--- begin ---
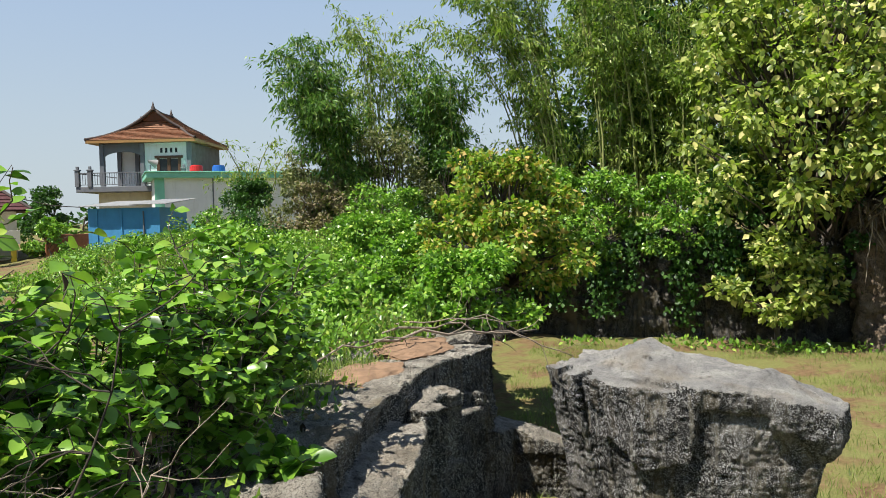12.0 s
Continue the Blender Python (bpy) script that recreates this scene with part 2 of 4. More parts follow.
class Tubes:
    """Collects tapered tubes along polylines into one mesh."""

    def __init__(self, sides=5):
        self.v, self.f, self.sides = [], [], sides

    def add(self, pts, r0, r1):
        pts = [Vector(p) for p in pts]
        n, base = len(pts), len(self.v)
        for k, p in enumerate(pts):
            d = (pts[min(k + 1, n - 1)] - pts[max(k - 1, 0)]).normalized()
            a = d.orthogonal().normalized()
            b = d.cross(a)
            r = r0 + (r1 - r0) * k / (n - 1)
            for s in range(self.sides):
                w = 2 * math.pi * s / self.sides
                self.v.append(p + (a * math.cos(w) + b * math.sin(w)) * r)
        for k in range(n - 1):
            for s in range(self.sides):
                t = (s + 1) % self.sides
                i = base + k * self.sides
                self.f.append((i + s, i + t, i + self.sides + t, i + self.sides + s))
        self.f.append(tuple(base + (n - 1) * self.sides + s for s in range(self.sides)))

    def mesh(self, name, material):
        return mesh_from(name, [tuple(p) for p in self.v], self.f, [material], smooth=True)


# leaf templates: verts (x across, y along, z up) and faces
OVATE = (np.array([(0, 0, 0), (0.26, 0.28, 0.05), (0.33, 0.55, 0.06), (0.18, 0.83, 0.0), (0, 1.0, -0.1), (-0.18, 0.83, 0.0), (-0.33, 0.55, 0.06), (-0.26, 0.28, 0.05), (0, 0.33, -0.02), (0, 0.66, -0.02)]),
         [(0, 1, 8), (1, 2, 9, 8), (2, 3, 9), (3, 4, 9), (4, 5, 9), (5, 6, 9), (6, 7, 8, 9), (7, 0, 8)])
LANCE = (np.array([(0, 0, 0), (0.09, 0.35, 0.02), (0, 1.0, -0.12), (-0.09, 0.35, 0.02), (0, 0.4, -0.01)]),
         [(0, 1, 4), (1, 2, 4), (2, 3, 4), (3, 0, 4)])
QUAD = (np.array([(0, 0, 0), (0.3, 0.45, 0.05), (0, 1.0, -0.08), (-0.3, 0.45, 0.05)]), [(0, 1, 2), (0, 2, 3)])
BLADE = (np.array([(-0.03, 0, 0), (0.03, 0, 0), (0.026, 0.5, 0.0), (-0.026, 0.5, 0.0), (0, 1.0, -0.25)]), [(0, 1, 2, 3), (3, 2, 4)])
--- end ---
▸ Exercise:
Without the pictures, write out all of the material exactly.

▸ Output below:
12.0 s
Continue the Blender Python (bpy) script that recreates this scene with part 2 of 4. More parts follow.
class Tubes:
    """Collects tapered tubes along polylines into one mesh."""

    def __init__(self, sides=5):
        self.v, self.f, self.sides = [], [], sides

    def add(self, pts, r0, r1):
        pts = [Vector(p) for p in pts]
        n, base = len(pts), len(self.v)
        for k, p in enumerate(pts):
            d = (pts[min(k + 1, n - 1)] - pts[max(k - 1, 0)]).normalized()
            a = d.orthogonal().normalized()
            b = d.cross(a)
            r = r0 + (r1 - r0) * k / (n - 1)
            for s in range(self.sides):
                w = 2 * math.pi * s / self.sides
                self.v.append(p + (a * math.cos(w) + b * math.sin(w)) * r)
        for k in range(n - 1):
            for s in range(self.sides):
                t = (s + 1) % self.sides
                i = base + k * self.sides
                self.f.append((i + s, i + t, i + self.sides + t, i + self.sides + s))
        self.f.append(tuple(base + (n - 1) * self.sides + s for s in range(self.sides)))

    def mesh(self, name, material):
        return mesh_from(name, [tuple(p) for p in self.v], self.f, [material], smooth=True)


# leaf templates: verts (x across, y along, z up) and faces
OVATE = (np.array([(0, 0, 0), (0.26, 0.28, 0.05), (0.33, 0.55, 0.06), (0.18, 0.83, 0.0), (0, 1.0, -0.1), (-0.18, 0.83, 0.0), (-0.33, 0.55, 0.06), (-0.26, 0.28, 0.05), (0, 0.33, -0.02), (0, 0.66, -0.02)]),
         [(0, 1, 8), (1, 2, 9, 8), (2, 3, 9), (3, 4, 9), (4, 5, 9), (5, 6, 9), (6, 7, 8, 9), (7, 0, 8)])
LANCE = (np.array([(0, 0, 0), (0.09, 0.35, 0.02), (0, 1.0, -0.12), (-0.09, 0.35, 0.02), (0, 0.4, -0.01)]),
         [(0, 1, 4), (1, 2, 4), (2, 3, 4), (3, 0, 4)])
QUAD = (np.array([(0, 0, 0), (0.3, 0.45, 0.05), (0, 1.0, -0.08), (-0.3, 0.45, 0.05)]), [(0, 1, 2), (0, 2, 3)])
BLADE = (np.array([(-0.03, 0, 0), (0.03, 0, 0), (0.026, 0.5, 0.0), (-0.026, 0.5, 0.0), (0, 1.0, -0.25)]), [(0, 1, 2, 3), (3, 2, 4)])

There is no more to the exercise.